— Start PROVIDED DATA —
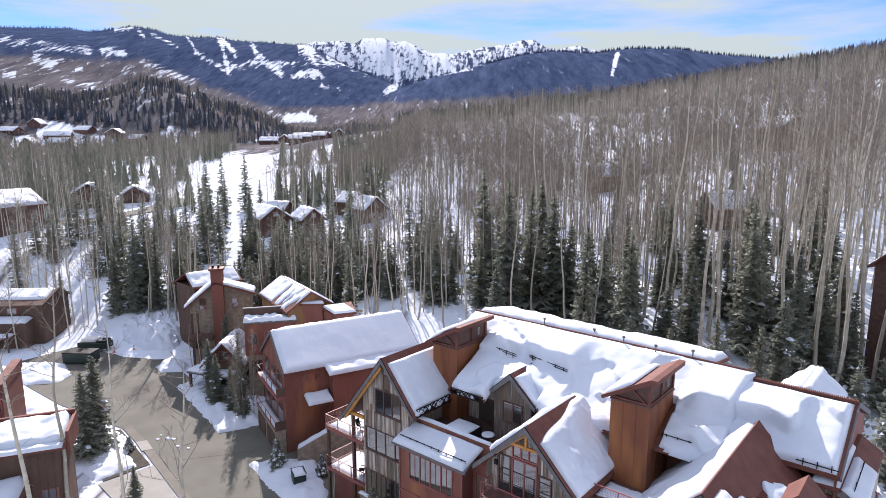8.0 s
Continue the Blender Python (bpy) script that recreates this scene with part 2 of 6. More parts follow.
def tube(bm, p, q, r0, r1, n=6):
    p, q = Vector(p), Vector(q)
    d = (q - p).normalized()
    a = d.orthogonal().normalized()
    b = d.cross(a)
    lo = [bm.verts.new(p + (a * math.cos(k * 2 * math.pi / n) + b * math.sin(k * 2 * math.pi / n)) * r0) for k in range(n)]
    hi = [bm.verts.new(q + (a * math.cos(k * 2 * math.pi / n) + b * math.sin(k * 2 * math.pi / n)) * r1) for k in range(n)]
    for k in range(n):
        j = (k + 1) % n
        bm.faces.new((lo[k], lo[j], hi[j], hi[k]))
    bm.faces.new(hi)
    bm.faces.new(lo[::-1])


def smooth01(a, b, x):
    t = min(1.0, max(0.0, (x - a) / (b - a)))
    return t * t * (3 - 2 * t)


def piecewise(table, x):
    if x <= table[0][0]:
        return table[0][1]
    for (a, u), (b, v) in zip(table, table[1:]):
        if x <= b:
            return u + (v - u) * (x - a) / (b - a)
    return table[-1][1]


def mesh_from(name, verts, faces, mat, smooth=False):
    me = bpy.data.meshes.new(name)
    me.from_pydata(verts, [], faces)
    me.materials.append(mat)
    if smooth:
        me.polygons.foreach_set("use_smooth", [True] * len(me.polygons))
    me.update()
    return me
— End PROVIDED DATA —
* **OBJECTIVE**
Without the pictures, please reproduce each line of the listing above exactly, from the first one through the line bearing "return table[-1][1]".

* **OUTPUT**
8.0 s
Continue the Blender Python (bpy) script that recreates this scene with part 2 of 6. More parts follow.
def tube(bm, p, q, r0, r1, n=6):
    p, q = Vector(p), Vector(q)
    d = (q - p).normalized()
    a = d.orthogonal().normalized()
    b = d.cross(a)
    lo = [bm.verts.new(p + (a * math.cos(k * 2 * math.pi / n) + b * math.sin(k * 2 * math.pi / n)) * r0) for k in range(n)]
    hi = [bm.verts.new(q + (a * math.cos(k * 2 * math.pi / n) + b * math.sin(k * 2 * math.pi / n)) * r1) for k in range(n)]
    for k in range(n):
        j = (k + 1) % n
        bm.faces.new((lo[k], lo[j], hi[j], hi[k]))
    bm.faces.new(hi)
    bm.faces.new(lo[::-1])


def smooth01(a, b, x):
    t = min(1.0, max(0.0, (x - a) / (b - a)))
    return t * t * (3 - 2 * t)


def piecewise(table, x):
    if x <= table[0][0]:
        return table[0][1]
    for (a, u), (b, v) in zip(table, table[1:]):
        if x <= b:
            return u + (v - u) * (x - a) / (b - a)
    return table[-1][1]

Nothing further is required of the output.